┏━━

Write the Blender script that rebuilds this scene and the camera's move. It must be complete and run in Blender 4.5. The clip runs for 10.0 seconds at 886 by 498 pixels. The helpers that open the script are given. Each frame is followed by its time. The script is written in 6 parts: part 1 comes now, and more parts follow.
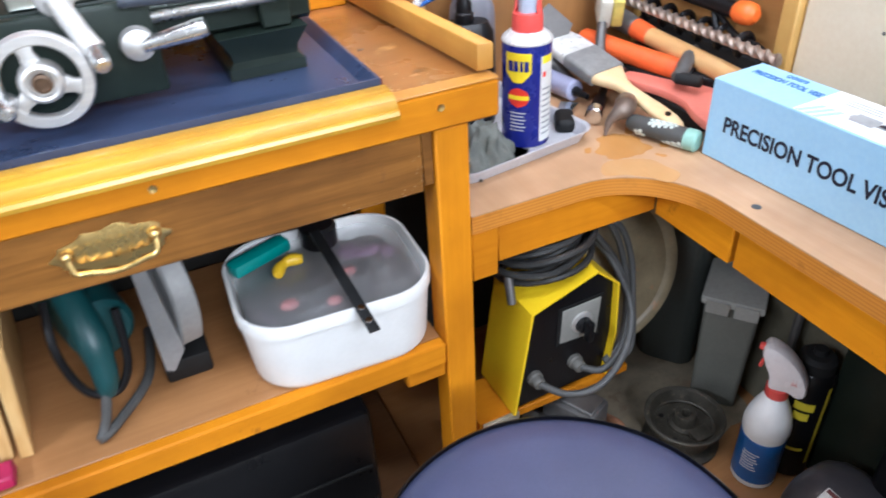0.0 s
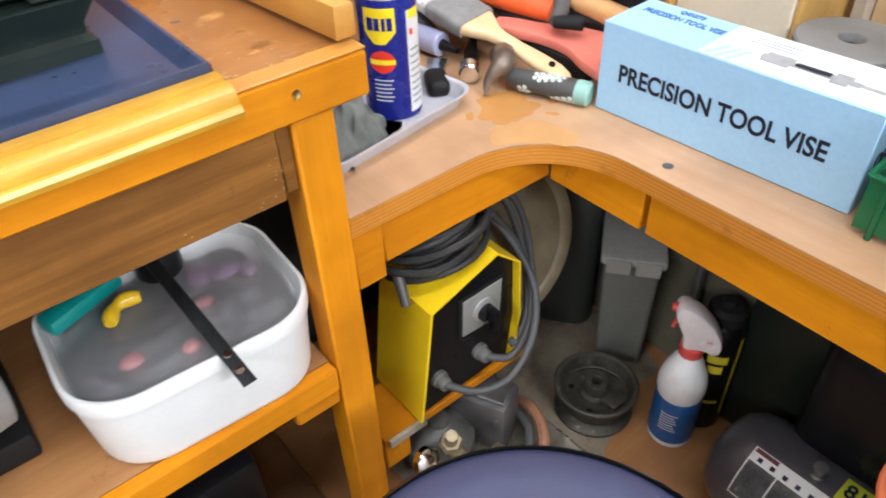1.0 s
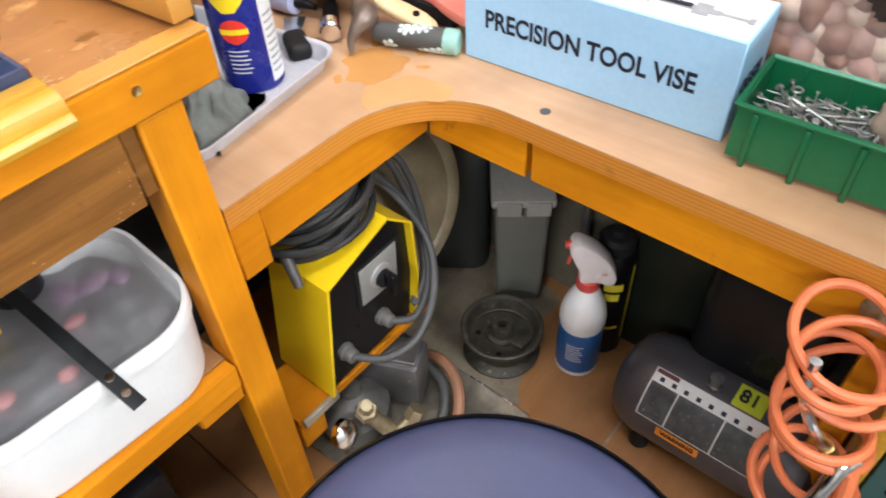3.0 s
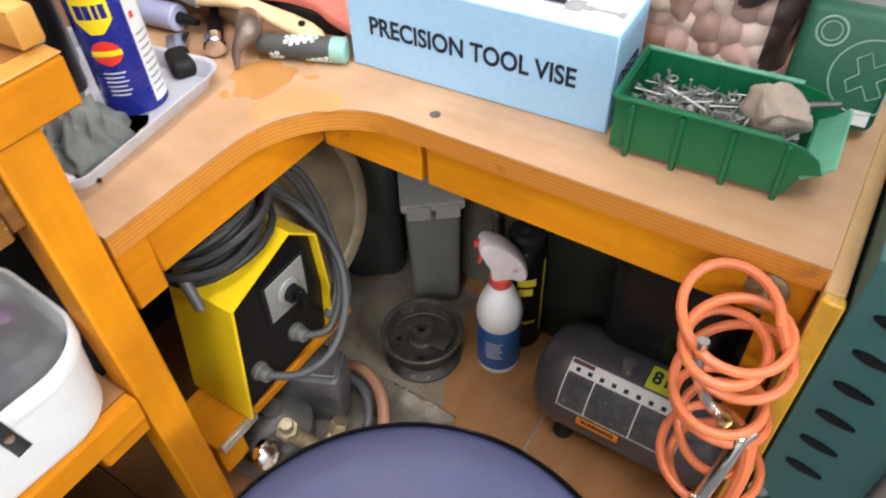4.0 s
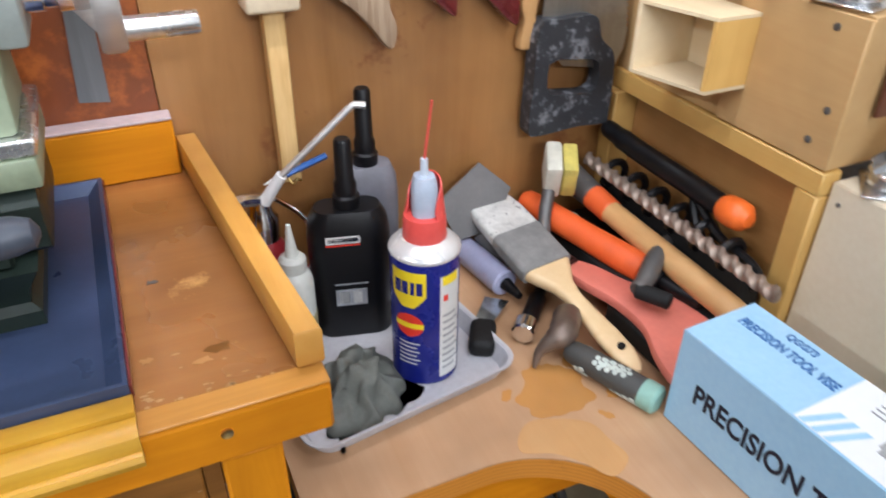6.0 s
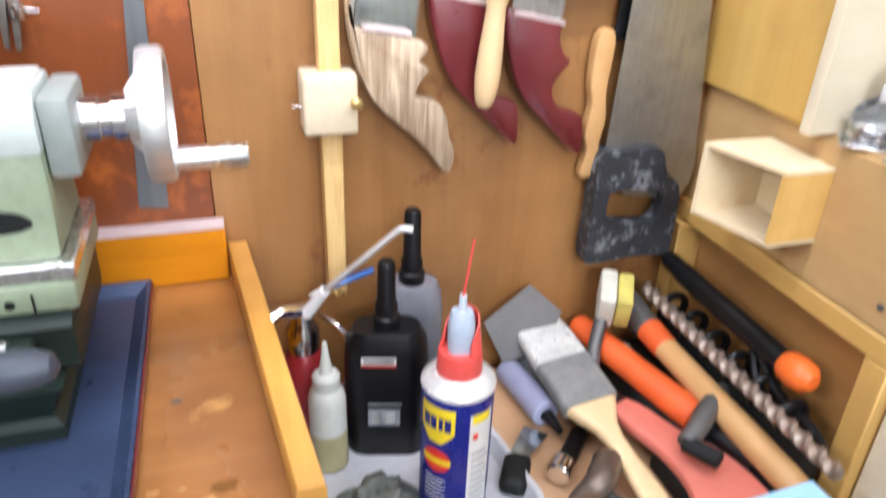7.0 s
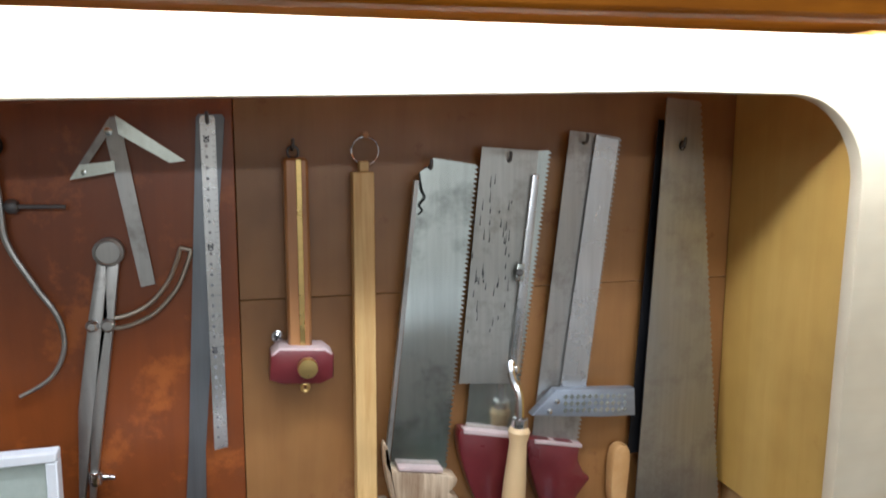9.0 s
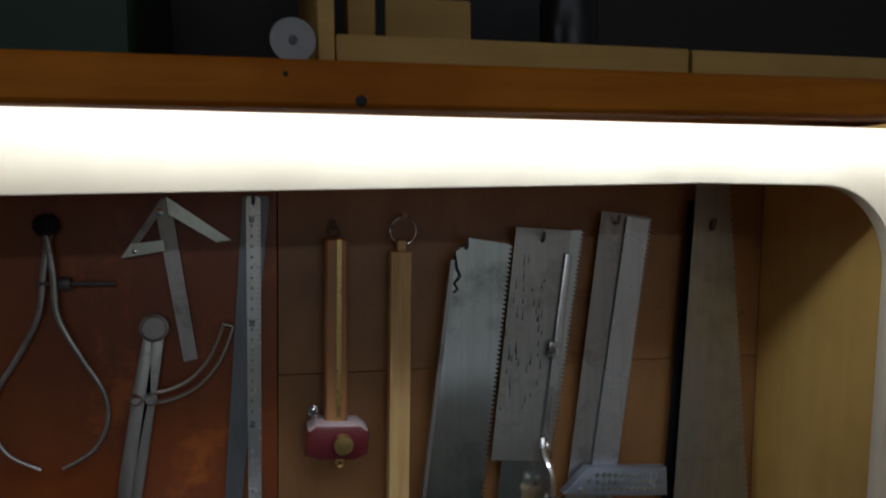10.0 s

┗━━

**PROBLEM DESCRIPTION:**
Repeat the material verbatim. Do not carry over any picture.

**WRITTEN SOLUTION:**
Write the Blender script that rebuilds this scene and the camera's move. It must be complete and run in Blender 4.5. The clip runs for 10.0 seconds at 886 by 498 pixels. The helpers that open the script are given. Each frame is followed by its time. The script is written in 6 parts: part 1 comes now, and more parts follow.
0.0 s
1.0 s
3.0 s
4.0 s
6.0 s
7.0 s
9.0 s
10.0 s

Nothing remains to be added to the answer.